[from WASHINGTON POST]
The Supreme Court will review a key aspect of a big case in which Baltimore is suing Big Oil over damages from climate change.
The question the high court plans to consider next year is a narrow procedural one. But its answer could have broad implications for a suite of other suits from local governments from Rhode Island to California aiming to hold fossil fuel companies accountable for global warming.
The court’s decision to review the case, announced Friday, is a win for oil companies hoping to stop the lawsuits looking for millions, if not billions, in damages for floods, fires and other climate change-fueled disasters. The case also comes as President Trump and congressional Republicans prepare to solidify the court’s conservative majority with the nomination of Amy Coney Barrett to fill the seat of the late liberal icon Ruth Bader Ginsburg.

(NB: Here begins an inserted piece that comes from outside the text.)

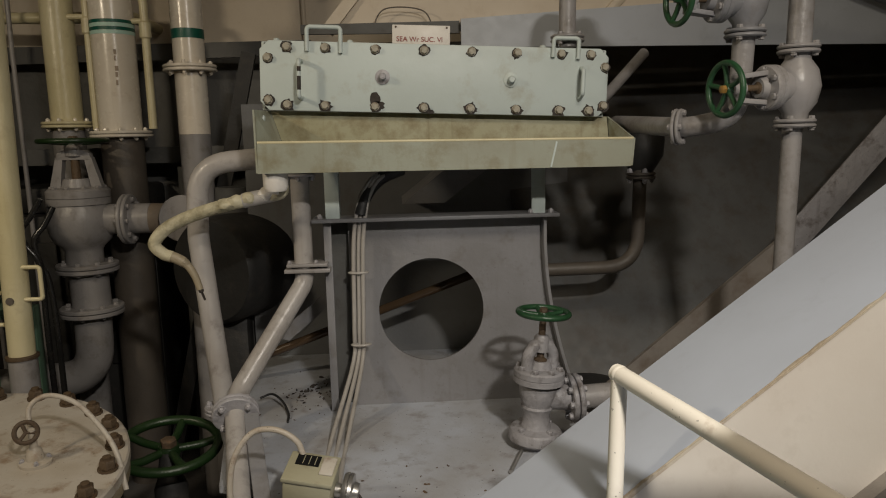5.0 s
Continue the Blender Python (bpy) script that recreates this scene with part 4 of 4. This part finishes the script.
def sign():
    m = pose(0.2, 2.60, 2.055, 0, 2, 0)
    s = thing("sign_plate", (0.2, 2.60, 2.04), "white sign plate with red lettering on the box", "sign")
    part("plate", box(bmesh.new(), (-0.108, 0, -0.02), (0.108, 0.006, 0.082), m, 0.002), WHITE, s)
    cu = bpy.data.curves.new("lettering", "FONT")
    cu.body = SIGN_TEXT
    cu.size, cu.extrude, cu.align_x = 0.0255, 0.0008, "CENTER"
    tmp = bpy.data.objects.new("tmp_text", cu)
    me = bpy.data.meshes.new_from_object(tmp)
    bpy.data.objects.remove(tmp)
    me.materials.append(RED)
    me.transform(m @ pose(-0.006, -0.0015, 0.022, 90, 0, 0))
    ob = new("lettering", me)
    ob.parent = s
    ob.matrix_parent_inverse = inverse_of(s)
    for x in (-0.095, 0.095):
        for z in (-0.012, 0.074):
            part("screw", lathe(bmesh.new(), [(0.004, 0), (0.004, 0.002), (0, 0.003)], m @ pose(x, -0.0005, z, 90, 0, 0), 8), RUST, s)
    bm = tube(bmesh.new(), spline([(0.02, 3.10, 2.208), (0.03, 3.10, 2.25), (0.07, 3.10, 2.285), (0.16, 3.10, 2.29), (0.24, 3.10, 2.27), (0.275, 3.10, 2.208)]), 0.003, 0.01, 8)
    solo("bent_wire", bm, GREASY, "thin bent wire arching above the box", "wire")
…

Over the past several years, more than a dozen states, counties and cities have scrambled to sue oil companies over the damages they say their products caused in the form of longer droughts, stronger storms and fiercer wildfires.
Last month alone, Connecticut, Delaware, Charleston, S.C. and Hoboken, N.J. have made a slew of different claims in court with the same broad theme. They allege oil companies misled the public about the dangers posed by rising temperatures — and that taxpayers are now paying the price for it by having to erect higher sea walls and prepare for other effects of climate change.